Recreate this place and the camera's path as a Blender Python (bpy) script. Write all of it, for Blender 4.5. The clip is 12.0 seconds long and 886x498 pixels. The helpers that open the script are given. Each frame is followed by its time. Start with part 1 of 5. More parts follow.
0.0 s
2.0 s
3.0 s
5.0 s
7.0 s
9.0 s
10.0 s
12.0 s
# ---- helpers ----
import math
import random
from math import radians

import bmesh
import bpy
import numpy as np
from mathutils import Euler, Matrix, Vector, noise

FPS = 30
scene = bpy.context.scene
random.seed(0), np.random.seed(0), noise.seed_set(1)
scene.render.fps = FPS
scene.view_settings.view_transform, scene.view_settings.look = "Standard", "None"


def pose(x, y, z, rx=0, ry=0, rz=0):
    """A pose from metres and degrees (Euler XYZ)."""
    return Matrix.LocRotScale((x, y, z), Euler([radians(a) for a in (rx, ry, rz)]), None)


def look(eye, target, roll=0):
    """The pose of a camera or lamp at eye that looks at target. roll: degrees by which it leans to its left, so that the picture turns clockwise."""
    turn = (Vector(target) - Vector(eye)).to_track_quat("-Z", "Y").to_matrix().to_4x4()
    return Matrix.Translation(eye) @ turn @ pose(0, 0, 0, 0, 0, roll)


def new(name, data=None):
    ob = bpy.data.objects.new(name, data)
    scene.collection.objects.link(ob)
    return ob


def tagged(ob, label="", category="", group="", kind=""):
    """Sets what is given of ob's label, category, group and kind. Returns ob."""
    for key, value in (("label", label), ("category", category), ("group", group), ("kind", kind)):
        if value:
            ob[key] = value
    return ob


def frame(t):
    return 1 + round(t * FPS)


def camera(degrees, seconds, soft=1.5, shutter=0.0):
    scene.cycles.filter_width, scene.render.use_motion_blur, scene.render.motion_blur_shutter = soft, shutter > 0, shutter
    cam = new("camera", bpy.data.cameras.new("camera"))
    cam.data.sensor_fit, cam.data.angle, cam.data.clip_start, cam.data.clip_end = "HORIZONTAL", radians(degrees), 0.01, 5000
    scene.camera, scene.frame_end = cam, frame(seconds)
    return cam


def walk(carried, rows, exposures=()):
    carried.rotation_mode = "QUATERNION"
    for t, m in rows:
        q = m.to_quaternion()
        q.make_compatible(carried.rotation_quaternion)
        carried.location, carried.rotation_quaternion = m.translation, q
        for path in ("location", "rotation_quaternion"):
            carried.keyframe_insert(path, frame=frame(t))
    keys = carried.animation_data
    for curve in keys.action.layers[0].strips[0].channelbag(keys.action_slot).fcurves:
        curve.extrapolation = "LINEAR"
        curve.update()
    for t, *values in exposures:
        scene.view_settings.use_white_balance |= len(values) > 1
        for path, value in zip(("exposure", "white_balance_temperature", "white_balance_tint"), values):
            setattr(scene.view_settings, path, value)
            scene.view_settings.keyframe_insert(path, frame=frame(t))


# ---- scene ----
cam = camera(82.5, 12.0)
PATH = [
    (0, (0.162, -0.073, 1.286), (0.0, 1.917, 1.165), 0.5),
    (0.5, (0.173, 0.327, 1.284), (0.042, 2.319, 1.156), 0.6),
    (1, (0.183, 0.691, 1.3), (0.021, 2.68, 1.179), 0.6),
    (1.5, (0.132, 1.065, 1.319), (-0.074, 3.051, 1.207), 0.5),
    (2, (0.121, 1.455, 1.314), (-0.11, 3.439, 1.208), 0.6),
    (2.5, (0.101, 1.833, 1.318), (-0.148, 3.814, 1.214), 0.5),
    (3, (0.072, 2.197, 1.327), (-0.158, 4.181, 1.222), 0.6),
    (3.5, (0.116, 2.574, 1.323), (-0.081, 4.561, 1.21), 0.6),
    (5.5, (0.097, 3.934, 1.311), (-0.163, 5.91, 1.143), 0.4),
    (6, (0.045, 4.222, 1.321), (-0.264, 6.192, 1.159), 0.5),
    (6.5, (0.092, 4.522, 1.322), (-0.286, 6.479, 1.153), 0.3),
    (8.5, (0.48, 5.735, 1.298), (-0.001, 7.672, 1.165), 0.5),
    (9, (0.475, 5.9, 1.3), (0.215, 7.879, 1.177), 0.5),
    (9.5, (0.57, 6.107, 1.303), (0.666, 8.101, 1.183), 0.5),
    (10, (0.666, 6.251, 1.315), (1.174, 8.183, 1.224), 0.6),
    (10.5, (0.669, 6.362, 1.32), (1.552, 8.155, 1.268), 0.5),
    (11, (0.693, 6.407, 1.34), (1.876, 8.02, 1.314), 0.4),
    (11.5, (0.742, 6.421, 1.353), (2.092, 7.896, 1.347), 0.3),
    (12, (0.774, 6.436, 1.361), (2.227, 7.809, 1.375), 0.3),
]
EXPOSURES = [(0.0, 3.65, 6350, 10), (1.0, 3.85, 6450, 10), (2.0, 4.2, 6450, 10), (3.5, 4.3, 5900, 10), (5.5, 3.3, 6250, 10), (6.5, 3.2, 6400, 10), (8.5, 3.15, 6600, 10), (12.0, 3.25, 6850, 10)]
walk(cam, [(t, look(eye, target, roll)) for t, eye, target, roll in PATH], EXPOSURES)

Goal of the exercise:
Only lines with the word "roll" should be collected from the material.

Reply to the task:
def look(eye, target, roll=0):
    """The pose of a camera or lamp at eye that looks at target. roll: degrees by which it leans to its left, so that the picture turns clockwise."""
    return Matrix.Translation(eye) @ turn @ pose(0, 0, 0, 0, 0, roll)
walk(cam, [(t, look(eye, target, roll)) for t, eye, target, roll in PATH], EXPOSURES)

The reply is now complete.